Similarly, do we not create money by spending it when we make a purchase with currency and the merchant deposits the currency at a commercial bank? One measure of money is diminished, but two are augmented. Indeed, when we pay the National Park admission in currency and the US Government deposits that currency into a nearby commercial bank, the transaction augments both Reserve Balances and USG’s GL asset class cash. Thus we can as easily show that paying federal taxes in currency creates money.
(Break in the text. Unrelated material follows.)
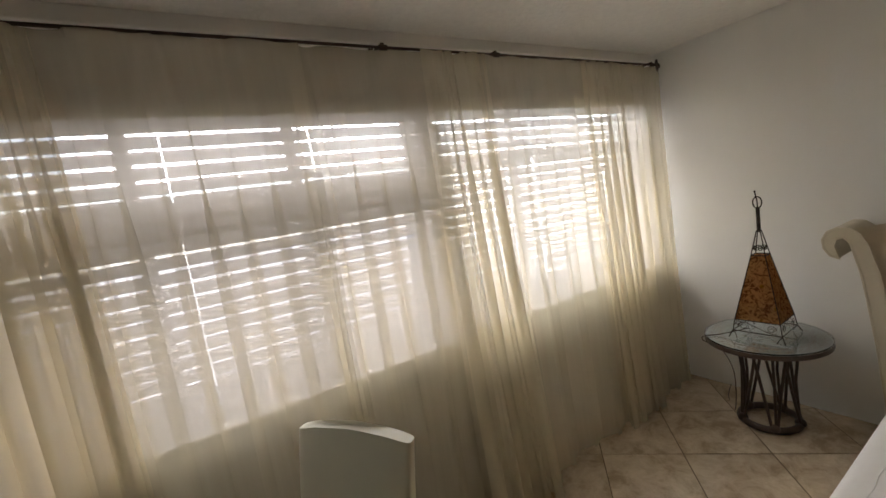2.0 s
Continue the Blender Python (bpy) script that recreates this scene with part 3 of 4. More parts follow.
# ---- bedside tables and lamps ----
def build_table(loc, rz, label, tray, note):
    ob = thing("side_table", loc, label, "side table", "bedside tables", rz)
    bm = lathe(bmesh.new(), [(0.295, 0.545), (0.305, 0.548), (0.308, 0.558), (0.306, 0.568), (0.300, 0.572)], 72)
    part("carved_top", bm, tray, ob, note)
    bm = lathe(bmesh.new(), [(0.308, 0.540), (0.316, 0.545), (0.317, 0.560), (0.312, 0.571), (0.3085, 0.571), (0.3085, 0.540)], 72, caps=False)
    bm.verts.ensure_lookup_table()
    part("rim", bm, RATTAN, ob, "dark rim round the top", True)
    part("glass_top", lathe(bmesh.new(), [(0.312, 0.5735), (0.315, 0.575), (0.315, 0.581), (0.312, 0.583)], 72), CLEAR, ob, "clear glass disc with a greenish edge").visible_shadow = False
    ring = [(0.15 * math.cos(a), 0.15 * math.sin(a), 0.026) for a in (2 * math.pi * i / 40 for i in range(40))]
    base = part("base_ring", tube(bmesh.new(), ring, 0.021, 12, True), RATTAN, ob, "", True)
    ring = [(0.125 * math.cos(a), 0.125 * math.sin(a), 0.529) for a in (2 * math.pi * i / 32 for i in range(32))]
    part("top_ring", tube(bmesh.new(), ring, 0.012, 10, True), RATTAN, ob, "", True)
    for k in range(5):
        a = 2 * math.pi * k / 5
        c = (0.15 * math.cos(a), 0.15 * math.sin(a))
        bm = bmesh.new()
        bmesh.ops.create_icosphere(bm, subdivisions=2, radius=0.030, matrix=Matrix.Translation((*c, 0.036)) @ Matrix.Diagonal((1, 1, 0.95, 1)))
        part("joint", bm, RATTAN, base, "bound dark joint", True)
        for d in (-1, 1):
            pts = []
            for i in range(9):
                t = i / 8
                aa = a + d * (0.10 + (math.pi / 5 * 1.05) * t ** 1.15)
                r = 0.15 - 0.012 * math.sin(math.pi * t) - 0.02 * t
                pts.append((r * math.cos(aa), r * math.sin(aa), 0.045 + 0.487 * t))
            part("strut", tube(bmesh.new(), pts, 0.0085, 8), RATTAN, ob, "", True)
        pts = [(0.146 * math.cos(a + 0.05), 0.146 * math.sin(a + 0.05), 0.05), (0.135 * math.cos(a + 0.09), 0.135 * math.sin(a + 0.09), 0.30), (0.15 * math.cos(a + 0.05), 0.15 * math.sin(a + 0.05), 0.45), (0.20 * math.cos(a), 0.20 * math.sin(a), 0.542)]
        part("bracket", tube(bmesh.new(), pts, 0.008, 8), RATTAN, ob, "", True)
    return ob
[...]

Disintermediation should be distinguished from ultimate net redemption, which occurs, for example, with the U.S. Postal Service cancels a postage stamp – its own IOU – in the course of mail delivery. When we withdraw funds from our own checking account at an ATM, the bank does cancel a portion of its own IOU, but it supplies us with an instrument that it and all other U.S. banks are obliged to accept for deposit, assuring that the monetary effects of the withdrawal can be reversed at the option of each currency holder. Net redemption, like that achieved in transactions with the cloakroom, the railroad and the casino described above, is demonstrated when a commercial bank draws down our checking account to collect a fee. Its balance sheet is enhanced by reducing its debt to us, not by augmenting its assets. Some portion of M1 is destroyed in the process, with no contractual assurance of its re-creation. Similarly, the Federal Reserve Banks redeem — rather than merely reapportion — their own liabilities when they accept them for purchase of U.S. Treasuries or for bank services as are offered at FRBServices.org. Reserve balances are destroyed through this very narrow mechanism of reflux.
Dr. Kelton maintains that the payment of federal taxes similarly represents a redemption of a U.S. Government liability to its issuer, providing the issuer with nothing it can “turn around and spend.” But accounting shows that Federal taxation, contra MMT and with an intermediary step, actually augments the assets of the US Government as it diminishes the assets of the taxpayer.